The 2010 Census shows that about 8,600 people live in northwest Moorhead and 22,200 in northeast Fargo, the areas closest to the bridge.

Mahoney said the bridge probably has about 50 years of life left and a new one probably wouldn’t be built because of the cost of getting a new bridge built high above the flood level.

Otto said no one knows how what the north end’s population will be then. “Never say never,” she said.

 

Lawsuit continues

 

Moorhead City Council member Mike Hulett, who, along with Otto, authorized the lawsuit in 2011, said he’s still a little miffed that the city of Fargo didn’t join Moorhead. In fact, Fargo joined with Bridge Co. to resist the lawsuit, he said, though he acknowledged that north Fargo residents’ traffic worries probably had something to do with it.

The Bridge Co. had until 2004 to recoup the cost of bridge construction, but asked for and received an extension until 2009. After the company asked for a second extension, the city of Moorhead decided to sue.

A judge ruled for the city in November, but the Bridge Co. appealed.

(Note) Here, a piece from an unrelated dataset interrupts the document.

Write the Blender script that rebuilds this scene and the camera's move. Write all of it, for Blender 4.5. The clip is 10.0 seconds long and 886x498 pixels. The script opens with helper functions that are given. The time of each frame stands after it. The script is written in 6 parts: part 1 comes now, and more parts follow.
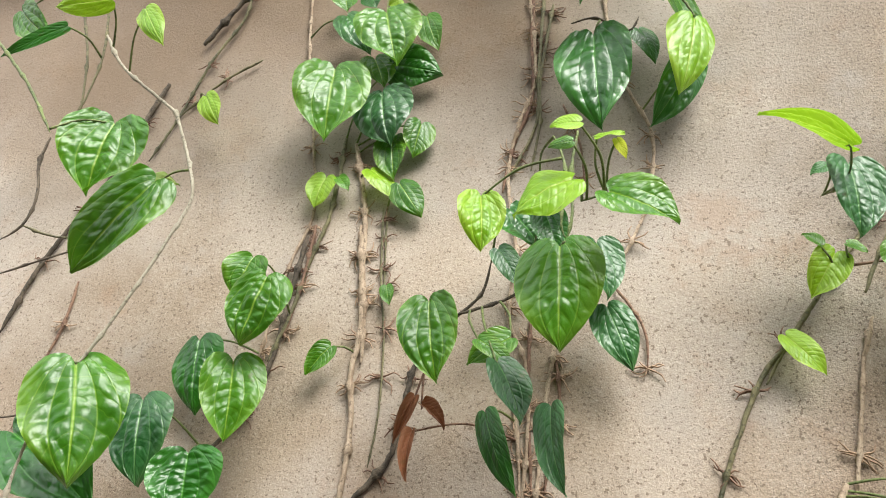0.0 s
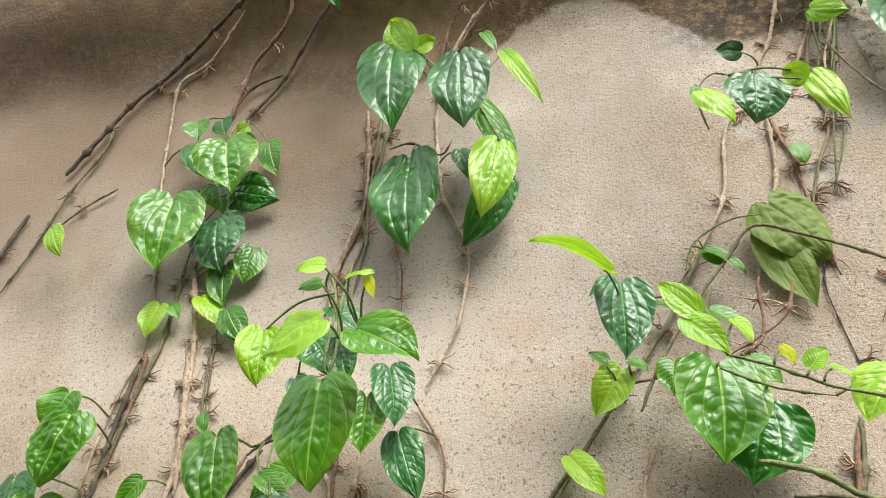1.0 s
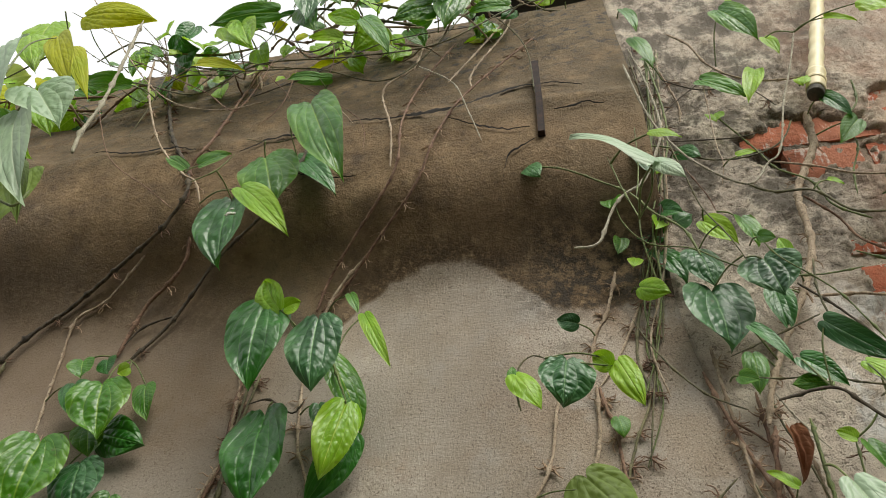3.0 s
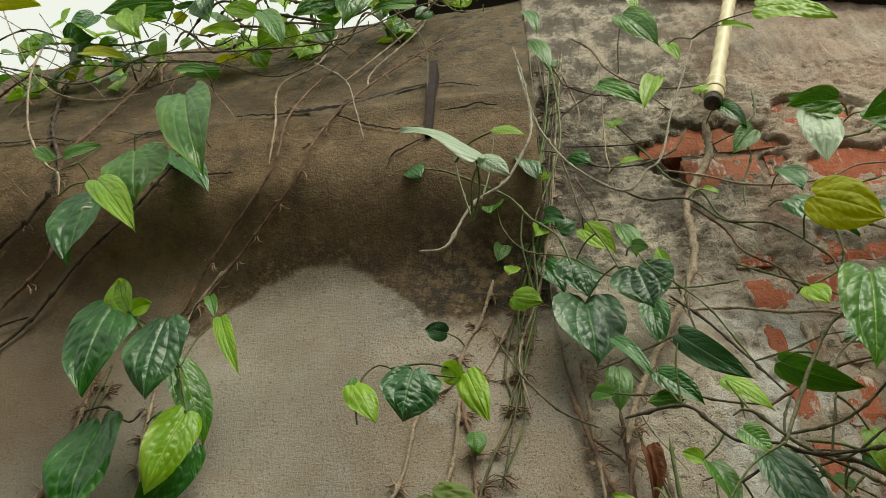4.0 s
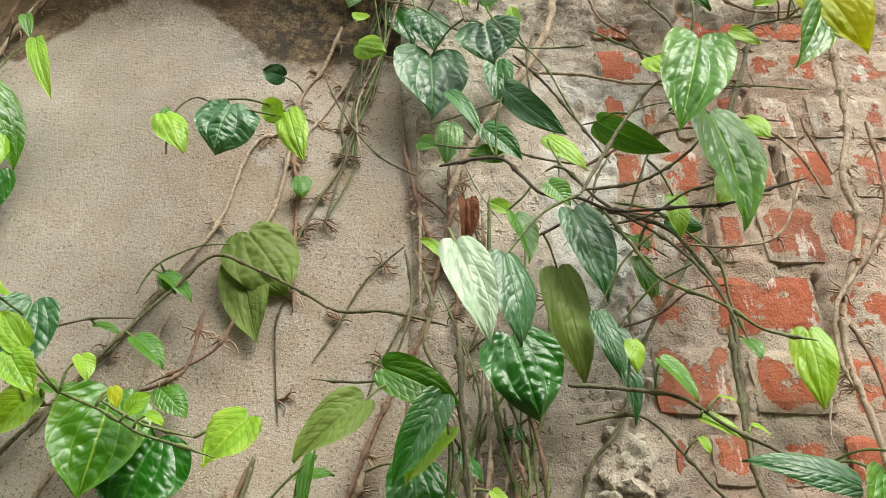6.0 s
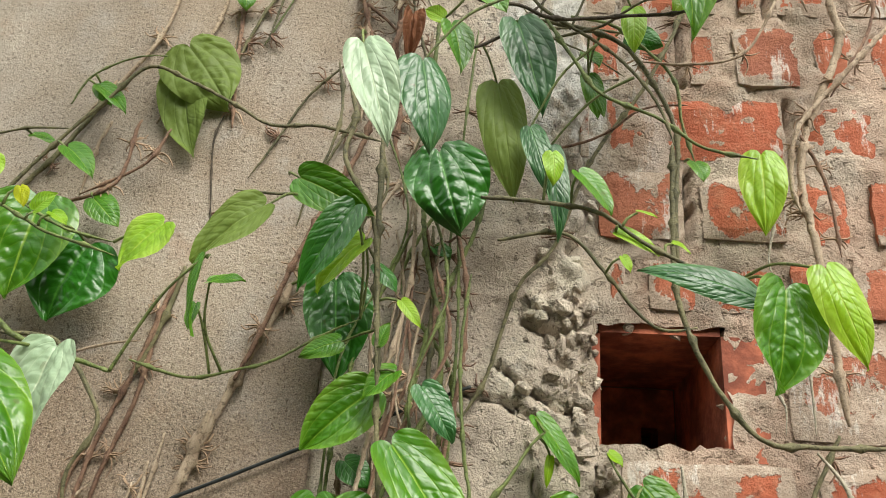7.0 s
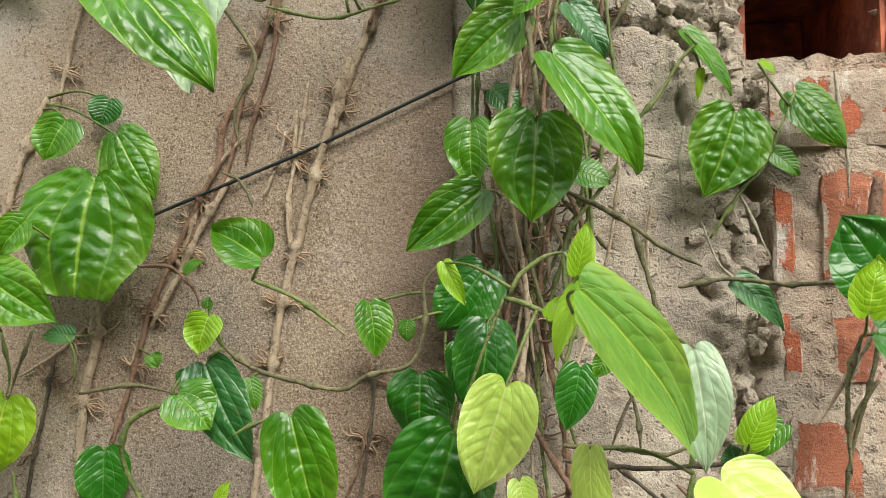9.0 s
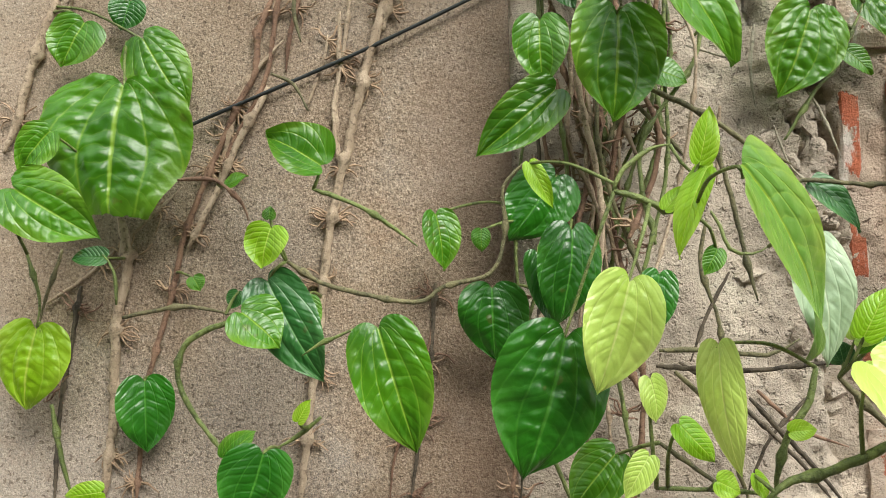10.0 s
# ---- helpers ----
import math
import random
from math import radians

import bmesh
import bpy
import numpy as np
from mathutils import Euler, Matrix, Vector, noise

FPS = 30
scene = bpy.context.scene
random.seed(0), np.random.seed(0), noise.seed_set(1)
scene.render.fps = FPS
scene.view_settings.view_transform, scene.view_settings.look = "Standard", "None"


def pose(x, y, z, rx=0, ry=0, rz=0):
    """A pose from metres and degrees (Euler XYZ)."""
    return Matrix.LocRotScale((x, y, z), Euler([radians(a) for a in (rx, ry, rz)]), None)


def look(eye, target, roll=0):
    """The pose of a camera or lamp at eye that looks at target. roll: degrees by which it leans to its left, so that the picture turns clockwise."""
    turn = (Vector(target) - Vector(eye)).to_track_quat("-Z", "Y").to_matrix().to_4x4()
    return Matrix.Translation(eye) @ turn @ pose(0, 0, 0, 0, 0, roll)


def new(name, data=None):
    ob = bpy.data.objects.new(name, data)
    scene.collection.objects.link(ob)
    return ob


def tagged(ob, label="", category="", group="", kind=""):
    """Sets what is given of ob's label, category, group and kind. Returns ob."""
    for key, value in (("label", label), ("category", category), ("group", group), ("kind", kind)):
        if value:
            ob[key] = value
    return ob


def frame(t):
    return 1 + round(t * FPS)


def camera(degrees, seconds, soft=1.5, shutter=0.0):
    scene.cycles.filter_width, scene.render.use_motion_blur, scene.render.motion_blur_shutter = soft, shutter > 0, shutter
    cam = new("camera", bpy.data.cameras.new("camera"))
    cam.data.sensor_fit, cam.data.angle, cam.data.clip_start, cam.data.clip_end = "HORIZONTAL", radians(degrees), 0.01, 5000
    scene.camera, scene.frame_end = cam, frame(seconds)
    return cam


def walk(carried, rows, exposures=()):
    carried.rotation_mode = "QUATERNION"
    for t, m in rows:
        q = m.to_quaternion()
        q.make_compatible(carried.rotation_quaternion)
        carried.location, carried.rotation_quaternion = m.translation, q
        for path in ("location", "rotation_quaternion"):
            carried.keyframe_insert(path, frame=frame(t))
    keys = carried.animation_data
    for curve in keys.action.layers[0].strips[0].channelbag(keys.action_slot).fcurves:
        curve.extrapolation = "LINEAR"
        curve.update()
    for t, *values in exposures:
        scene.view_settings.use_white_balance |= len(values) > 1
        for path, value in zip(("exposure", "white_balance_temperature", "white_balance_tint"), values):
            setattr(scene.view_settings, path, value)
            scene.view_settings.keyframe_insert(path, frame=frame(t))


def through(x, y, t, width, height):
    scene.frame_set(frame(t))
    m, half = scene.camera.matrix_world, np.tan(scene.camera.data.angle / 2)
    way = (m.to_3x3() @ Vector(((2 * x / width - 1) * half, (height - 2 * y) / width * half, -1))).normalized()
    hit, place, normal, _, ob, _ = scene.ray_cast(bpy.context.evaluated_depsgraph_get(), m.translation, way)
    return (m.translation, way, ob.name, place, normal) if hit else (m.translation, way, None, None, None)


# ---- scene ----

The appeal process will not end until May and there’s always the chance of a reversal. That’s why the toll booth will go into storage rather than be sold or scrapped, Williams said.

The ownership transfer came Friday because that was the deadline the judge set for the company to pay a $320,000 bond to retain ownership through the appeal process. The judge set the bond in case the company loses its appeal and must pay the cities for damages suffered from residents not being able to use the bridge for free during the appeal period.

Mahoney and Williams said the cities won’t have to pay the Bridge Co. lost tolls if the company prevails.